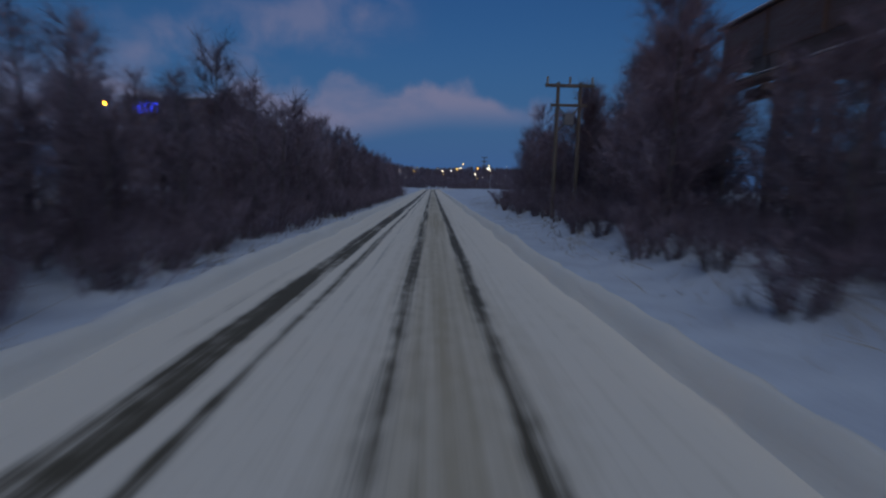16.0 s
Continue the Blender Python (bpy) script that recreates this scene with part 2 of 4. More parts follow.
def road_material():
    m = bpy.data.materials.new("snowy_road")
    m.use_nodes = True
    n, l = m.node_tree.nodes, m.node_tree.links
    b = n["Principled BSDF"]
    wear = n.new("ShaderNodeAttribute")
    wear.attribute_name = "wear"
    grit = n.new("ShaderNodeAttribute")
    grit.attribute_name = "grit"
    co = n.new("ShaderNodeTexCoord")
    long_map = n.new("ShaderNodeMapping")
    long_map.inputs["Scale"].default_value = (6.0, 0.10, 1)
    l.new(co.outputs["Object"], long_map.inputs["Vector"])
    streak = n.new("ShaderNodeTexNoise")
    streak.inputs["Scale"].default_value, streak.inputs["Detail"].default_value = 1.0, 6
    l.new(long_map.outputs[0], streak.inputs["Vector"])
    crumb = n.new("ShaderNodeTexNoise")
    crumb.inputs["Scale"].default_value, crumb.inputs["Detail"].default_value = 3.2, 8
    l.new(co.outputs["Object"], crumb.inputs["Vector"])
    grain = n.new("ShaderNodeTexNoise")
    grain.inputs["Scale"].default_value, grain.inputs["Detail"].default_value = 60, 3
    l.new(co.outputs["Object"], grain.inputs["Vector"])
    edge = math_node(n, l, "MULTIPLY_ADD", streak.outputs[0], 1.9, math_node(n, l, "MULTIPLY", crumb.outputs[0], 1.15))
    edge = math_node(n, l, "SUBTRACT", edge, 1.54)
    near = math_node(n, l, "MULTIPLY_ADD", wear.outputs["Fac"], 0.70, 0.10)
    total = math_node(n, l, "MULTIPLY_ADD", edge, near, wear.outputs["Fac"])
    bare = n.new("ShaderNodeMapRange")
    bare.interpolation_type = "SMOOTHSTEP"
    bare.inputs["From Min"].default_value, bare.inputs["From Max"].default_value = 0.26, 0.95
    l.new(total, bare.inputs["Value"])
    dirt = n.new("ShaderNodeMapRange")
    dirt.inputs["From Min"].default_value, dirt.inputs["From Max"].default_value = 0.05, 0.75
    l.new(math_node(n, l, "MULTIPLY_ADD", edge, 0.38, grit.outputs["Fac"]), dirt.inputs["Value"])
    snow = n.new("ShaderNodeMix")
    snow.data_type = "RGBA"
    l.new(dirt.outputs[0], snow.inputs["Factor"])
    # Packed, sanded snow; its warm tint also carries some headlight colour.
    snow.inputs[6].default_value, snow.inputs[7].default_value = (0.92, 0.82, 0.69, 1), (0.54, 0.45, 0.32, 1)
    tar = n.new("ShaderNodeMix")
    tar.data_type = "RGBA"
    l.new(grain.outputs[0], tar.inputs["Factor"])
    # Part of the asphalt's brown is headlight warmth mixed into the colour.
    tar.inputs[6].default_value, tar.inputs[7].default_value = (0.088, 0.072, 0.050, 1), (0.158, 0.134, 0.094, 1)
    mix = n.new("ShaderNodeMix")
    mix.data_type = "RGBA"
    l.new(bare.outputs[0], mix.inputs["Factor"])
    l.new(snow.outputs[2], mix.inputs[6])
    l.new(tar.outputs[2], mix.inputs[7])
    l.new(mix.outputs[2], b.inputs["Base Color"])
    b.inputs["Specular IOR Level"].default_value = 0.25
    l.new(math_node(n, l, "MULTIPLY_ADD", bare.outputs[0], -0.12, 0.85), b.inputs["Roughness"])
    bump = n.new("ShaderNodeBump")
    bump.inputs["Strength"].default_value, bump.inputs["Distance"].default_value = 0.5, 0.02
    l.new(math_node(n, l, "ADD", crumb.outputs[0], math_node(n, l, "MULTIPLY", bare.outputs[0], -0.8)), bump.inputs["Height"])
    l.new(bump.outputs[0], b.inputs["Normal"])
    return m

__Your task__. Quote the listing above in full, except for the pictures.

__Result__.
16.0 s
Continue the Blender Python (bpy) script that recreates this scene with part 2 of 4. More parts follow.
def road_material():
    m = bpy.data.materials.new("snowy_road")
    m.use_nodes = True
    n, l = m.node_tree.nodes, m.node_tree.links
    b = n["Principled BSDF"]
    wear = n.new("ShaderNodeAttribute")
    wear.attribute_name = "wear"
    grit = n.new("ShaderNodeAttribute")
    grit.attribute_name = "grit"
    co = n.new("ShaderNodeTexCoord")
    long_map = n.new("ShaderNodeMapping")
    long_map.inputs["Scale"].default_value = (6.0, 0.10, 1)
    l.new(co.outputs["Object"], long_map.inputs["Vector"])
    streak = n.new("ShaderNodeTexNoise")
    streak.inputs["Scale"].default_value, streak.inputs["Detail"].default_value = 1.0, 6
    l.new(long_map.outputs[0], streak.inputs["Vector"])
    crumb = n.new("ShaderNodeTexNoise")
    crumb.inputs["Scale"].default_value, crumb.inputs["Detail"].default_value = 3.2, 8
    l.new(co.outputs["Object"], crumb.inputs["Vector"])
    grain = n.new("ShaderNodeTexNoise")
    grain.inputs["Scale"].default_value, grain.inputs["Detail"].default_value = 60, 3
    l.new(co.outputs["Object"], grain.inputs["Vector"])
    edge = math_node(n, l, "MULTIPLY_ADD", streak.outputs[0], 1.9, math_node(n, l, "MULTIPLY", crumb.outputs[0], 1.15))
    edge = math_node(n, l, "SUBTRACT", edge, 1.54)
    near = math_node(n, l, "MULTIPLY_ADD", wear.outputs["Fac"], 0.70, 0.10)
    total = math_node(n, l, "MULTIPLY_ADD", edge, near, wear.outputs["Fac"])
    bare = n.new("ShaderNodeMapRange")
    bare.interpolation_type = "SMOOTHSTEP"
    bare.inputs["From Min"].default_value, bare.inputs["From Max"].default_value = 0.26, 0.95
    l.new(total, bare.inputs["Value"])
    dirt = n.new("ShaderNodeMapRange")
    dirt.inputs["From Min"].default_value, dirt.inputs["From Max"].default_value = 0.05, 0.75
    l.new(math_node(n, l, "MULTIPLY_ADD", edge, 0.38, grit.outputs["Fac"]), dirt.inputs["Value"])
    snow = n.new("ShaderNodeMix")
    snow.data_type = "RGBA"
    l.new(dirt.outputs[0], snow.inputs["Factor"])
    # Packed, sanded snow; its warm tint also carries some headlight colour.
    snow.inputs[6].default_value, snow.inputs[7].default_value = (0.92, 0.82, 0.69, 1), (0.54, 0.45, 0.32, 1)
    tar = n.new("ShaderNodeMix")
    tar.data_type = "RGBA"
    l.new(grain.outputs[0], tar.inputs["Factor"])
    # Part of the asphalt's brown is headlight warmth mixed into the colour.
    tar.inputs[6].default_value, tar.inputs[7].default_value = (0.088, 0.072, 0.050, 1), (0.158, 0.134, 0.094, 1)
    mix = n.new("ShaderNodeMix")
    mix.data_type = "RGBA"
    l.new(bare.outputs[0], mix.inputs["Factor"])
    l.new(snow.outputs[2], mix.inputs[6])
    l.new(tar.outputs[2], mix.inputs[7])
    l.new(mix.outputs[2], b.inputs["Base Color"])
    b.inputs["Specular IOR Level"].default_value = 0.25
    l.new(math_node(n, l, "MULTIPLY_ADD", bare.outputs[0], -0.12, 0.85), b.inputs["Roughness"])
    bump = n.new("ShaderNodeBump")
    bump.inputs["Strength"].default_value, bump.inputs["Distance"].default_value = 0.5, 0.02
    l.new(math_node(n, l, "ADD", crumb.outputs[0], math_node(n, l, "MULTIPLY", bare.outputs[0], -0.8)), bump.inputs["Height"])
    l.new(bump.outputs[0], b.inputs["Normal"])
    return m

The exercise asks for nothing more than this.